Investigation of the Phase Separation Process of Polymer-Monomer Mixtures
Einleitung
The low-density polyethylene polymerization process takes place at high pressure and temperatures. Knowledge of the processes inside the reactor and the separation process can lead to better understanding of the entire process. The separation process of the LDPE polymerization process consists of two consecutive flash separation vessels. The first separation vessel, the so-called high-pressure separator (HPS) operates at pressures between 300 and 200 bar and at temperatures around 250 °C, while the second flash separator operates around ambient pressure. During previous simulation studies, it has been found, that the low-pressure separator operates at thermodynamic equilibrium conditions, which is not the case for the HPS. Therefore, a time-dependent simulation approach has to be taken when modeling the HPS. As modeling approach, molecular dynamics simulation was used. To accurately represent an experimental molecular weight distribution, a large number of polymers and therefore also a large number of monomers have to be simulated.
Methoden
To describe the separation process, which can be divided into different phases (formation of polymer droplets, formation of monomer bubbles inside polymer droplets, coalescence and growth of monomer bubbles and coalescence of polymer droplets to a polymer-rich phase), molecular dynamics simulations are applied. Hereby the focus is set on the simulation of the pressure drop between reactor and HPS and the observation of the formation and growth of monomer bubbles inside the polymer network.
Ergebnisse
At this stage of the project, the first simulations with one mixture of polymer and monomer have been performed.

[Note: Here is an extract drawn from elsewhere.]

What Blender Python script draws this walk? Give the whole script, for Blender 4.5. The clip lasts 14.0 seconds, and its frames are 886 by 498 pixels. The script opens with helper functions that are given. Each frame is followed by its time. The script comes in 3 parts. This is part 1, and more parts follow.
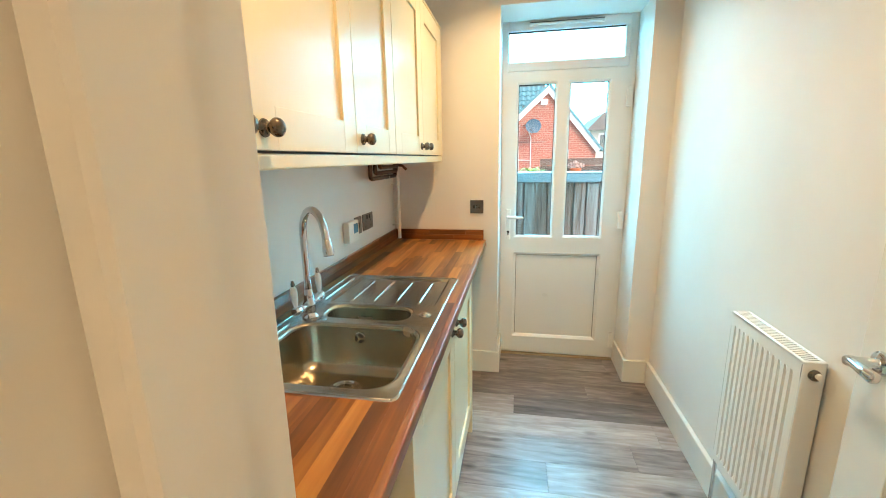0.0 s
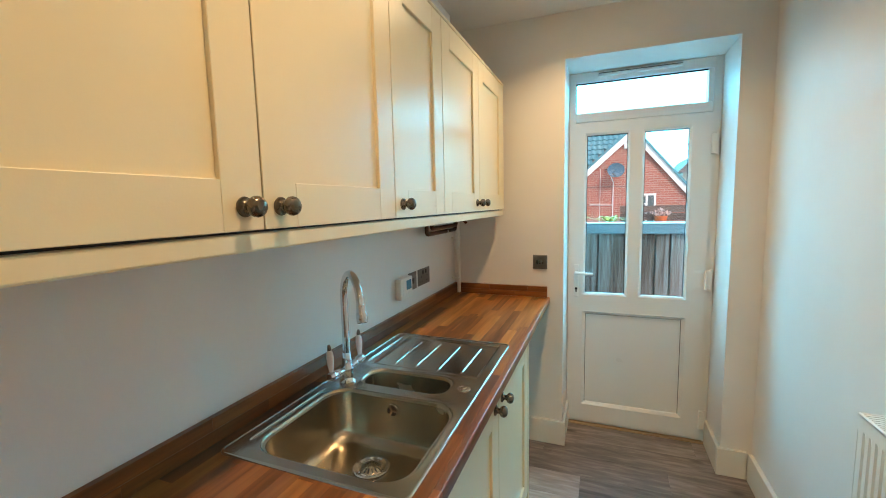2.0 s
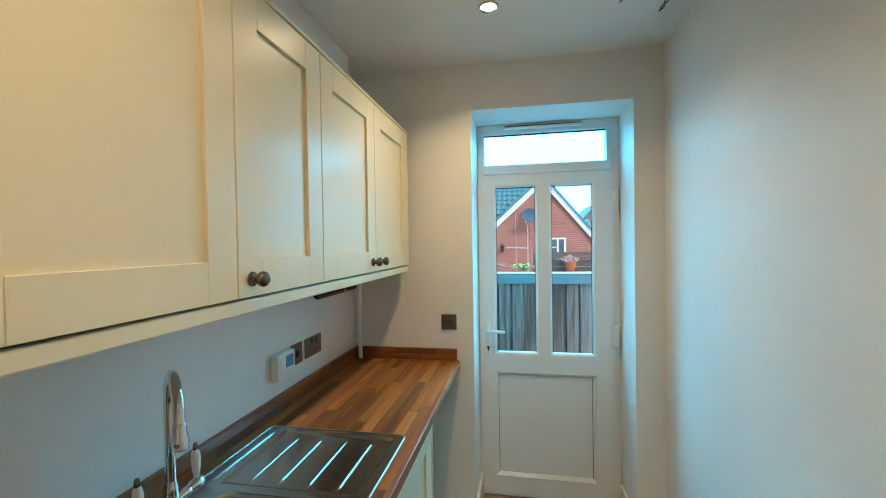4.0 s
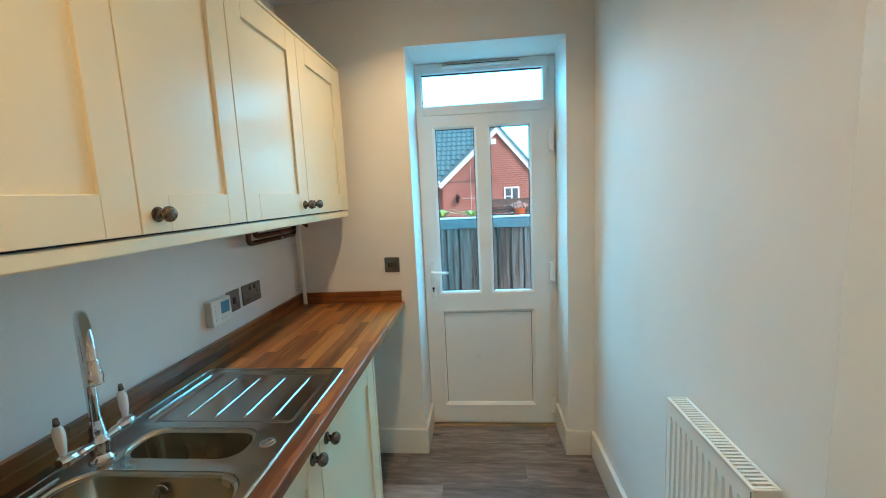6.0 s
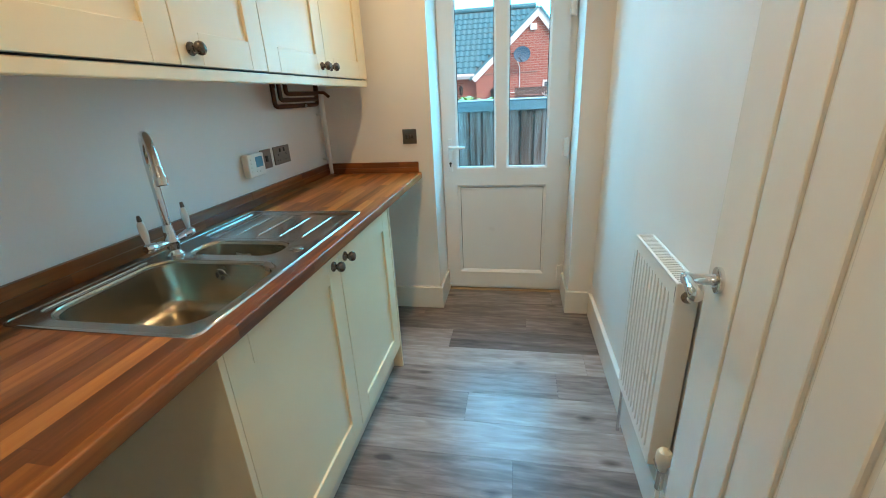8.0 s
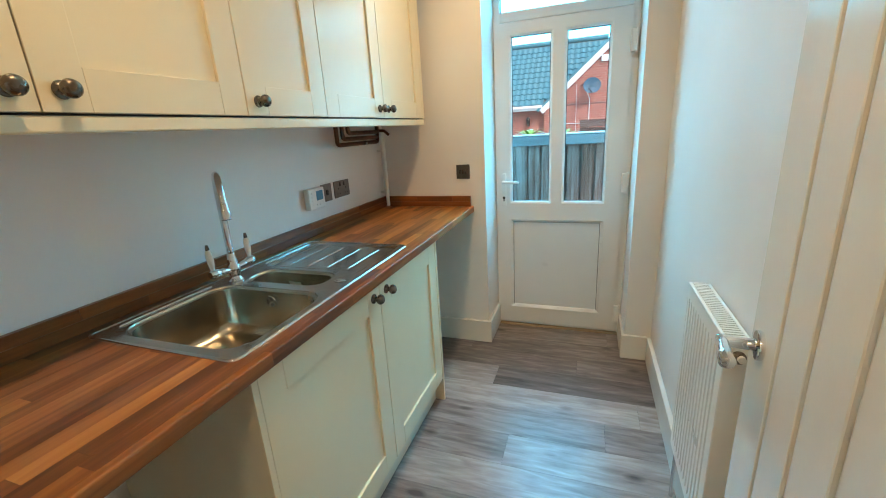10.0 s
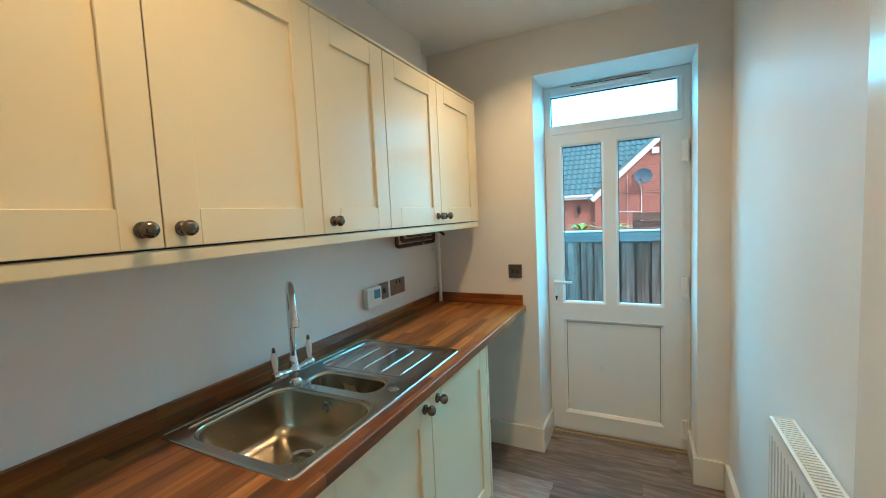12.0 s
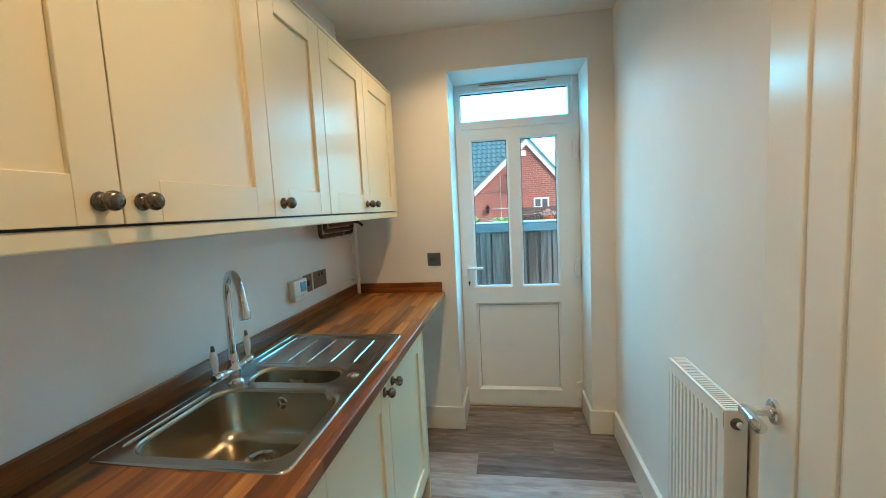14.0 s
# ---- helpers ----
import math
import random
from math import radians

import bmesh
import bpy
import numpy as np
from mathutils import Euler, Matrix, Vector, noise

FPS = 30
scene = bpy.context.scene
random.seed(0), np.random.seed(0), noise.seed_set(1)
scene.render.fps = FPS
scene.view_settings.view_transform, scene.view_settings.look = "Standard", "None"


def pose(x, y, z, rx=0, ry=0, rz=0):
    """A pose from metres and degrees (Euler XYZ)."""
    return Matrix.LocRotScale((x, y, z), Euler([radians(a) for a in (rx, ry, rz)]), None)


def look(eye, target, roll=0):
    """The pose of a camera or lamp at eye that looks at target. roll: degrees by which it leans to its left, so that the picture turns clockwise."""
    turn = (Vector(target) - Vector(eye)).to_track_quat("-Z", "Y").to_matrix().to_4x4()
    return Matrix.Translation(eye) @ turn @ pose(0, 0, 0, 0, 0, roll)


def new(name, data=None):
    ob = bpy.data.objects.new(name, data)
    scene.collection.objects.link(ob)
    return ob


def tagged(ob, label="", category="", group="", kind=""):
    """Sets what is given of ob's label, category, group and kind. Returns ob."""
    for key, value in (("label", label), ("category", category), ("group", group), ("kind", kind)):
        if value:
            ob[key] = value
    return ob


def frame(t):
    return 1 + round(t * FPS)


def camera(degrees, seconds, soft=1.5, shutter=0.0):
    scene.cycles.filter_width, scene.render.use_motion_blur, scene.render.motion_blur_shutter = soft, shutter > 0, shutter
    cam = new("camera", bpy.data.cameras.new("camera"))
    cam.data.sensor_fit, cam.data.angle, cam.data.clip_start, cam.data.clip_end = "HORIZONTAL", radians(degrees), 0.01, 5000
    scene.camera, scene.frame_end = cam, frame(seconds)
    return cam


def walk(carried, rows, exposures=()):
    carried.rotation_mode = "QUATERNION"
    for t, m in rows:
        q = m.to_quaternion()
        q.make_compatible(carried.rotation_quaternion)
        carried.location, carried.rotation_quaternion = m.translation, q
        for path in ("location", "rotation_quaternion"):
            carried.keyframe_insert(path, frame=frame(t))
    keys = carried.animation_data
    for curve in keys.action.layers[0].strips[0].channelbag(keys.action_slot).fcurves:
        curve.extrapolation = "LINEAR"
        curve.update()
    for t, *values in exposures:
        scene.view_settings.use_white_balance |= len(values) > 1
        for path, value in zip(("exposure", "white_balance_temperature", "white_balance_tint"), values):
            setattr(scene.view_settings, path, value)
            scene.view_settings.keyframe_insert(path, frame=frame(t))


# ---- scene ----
cam = camera(94.7, 14.0, soft=1.0)
PATH = [
    (0, (0.819, 0.367, 1.461), (0.462, 2.287, 1.03), -1.0),
    (0.5, (0.838, 0.404, 1.46), (0.261, 2.272, 1.042), -0.8),
    (1, (0.853, 0.427, 1.46), (0.211, 2.284, 1.083), -1.0),
    (1.5, (0.898, 0.449, 1.473), (0.215, 2.304, 1.17), -1.1),
    (2, (0.91, 0.482, 1.52), (0.183, 2.332, 1.302), -1.3),
    (2.5, (0.904, 0.526, 1.532), (0.17, 2.382, 1.396), -1.3),
    (3, (0.852, 0.616, 1.581), (0.115, 2.475, 1.539), -1.2),
    (3.5, (0.889, 0.695, 1.596), (0.29, 2.603, 1.592), -0.9),
    (4, (0.956, 0.749, 1.599), (0.583, 2.714, 1.569), -0.9),
    (4.2, (0.974, 0.774, 1.599), (0.705, 2.755, 1.562), -0.8),
    (6.5, (1.101, 0.695, 1.503), (0.918, 2.65, 1.126), -2.9),
    (7, (1.153, 0.61, 1.45), (0.917, 2.523, 0.917), -3.3),
    (7.5, (1.177, 0.524, 1.376), (0.879, 2.372, 0.673), -3.4),
    (9.8, (1.288, 0.545, 1.38), (0.672, 2.337, 0.74), -3.4),
    (10, (1.29, 0.542, 1.41), (0.632, 2.346, 0.851), -3.4),
    (10.5, (1.291, 0.533, 1.48), (0.528, 2.342, 1.099), -3.1),
    (11, (1.29, 0.513, 1.518), (0.445, 2.309, 1.266), -3.0),
    (11.5, (1.284, 0.503, 1.527), (0.398, 2.286, 1.341), -2.8),
    (12, (1.284, 0.515, 1.523), (0.401, 2.302, 1.362), -2.7),
    (12.5, (1.288, 0.518, 1.52), (0.461, 2.332, 1.358), -2.6),
    (13, (1.27, 0.512, 1.516), (0.557, 2.372, 1.347), -2.6),
    (13.5, (1.146, 0.489, 1.496), (0.588, 2.402, 1.318), -2.6),
    (14, (1.043, 0.394, 1.481), (0.723, 2.359, 1.285), -2.9),
]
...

The focuses of the first simulations were the establishment of a simulation procedure where the simulation method itself does not have an impact on the results as well as to establish a time-efficient evaluation method. Both goals have been archived by simulating the same system for a different amount of time steps as well as different starting positions of the atoms yielding the same results. Hereby it was found that the formation of monomer bubbles as well as the growth of these bubbles are solely dependent on the pressure, not on the starting point or the amount of timesteps simulated. The next step concerned the generation of first results. Hereby, the same system used for the evaluation of the simulation method was used. However, more timesteps were recorded to obtain more pressure dependent information. For the first polymer-monomer mixture, the average bubble growth depending on the pressure has been determined. In addition, the influence of branching of the polymer was evaluated, which is still ongoing.
Diskussion
In first simulations, it has been shown that bubble growth inside a polymer network can be modeled using molecular dynamics simulations. To evaluate the influence of branching of the polymer, simulations will be performed using fictional non-realistic polymers without branching as well as an extremely high branching density. The goal of these simulations will be to determine if there is a correlation between branching density of the polymer and bubble growth during the separation process.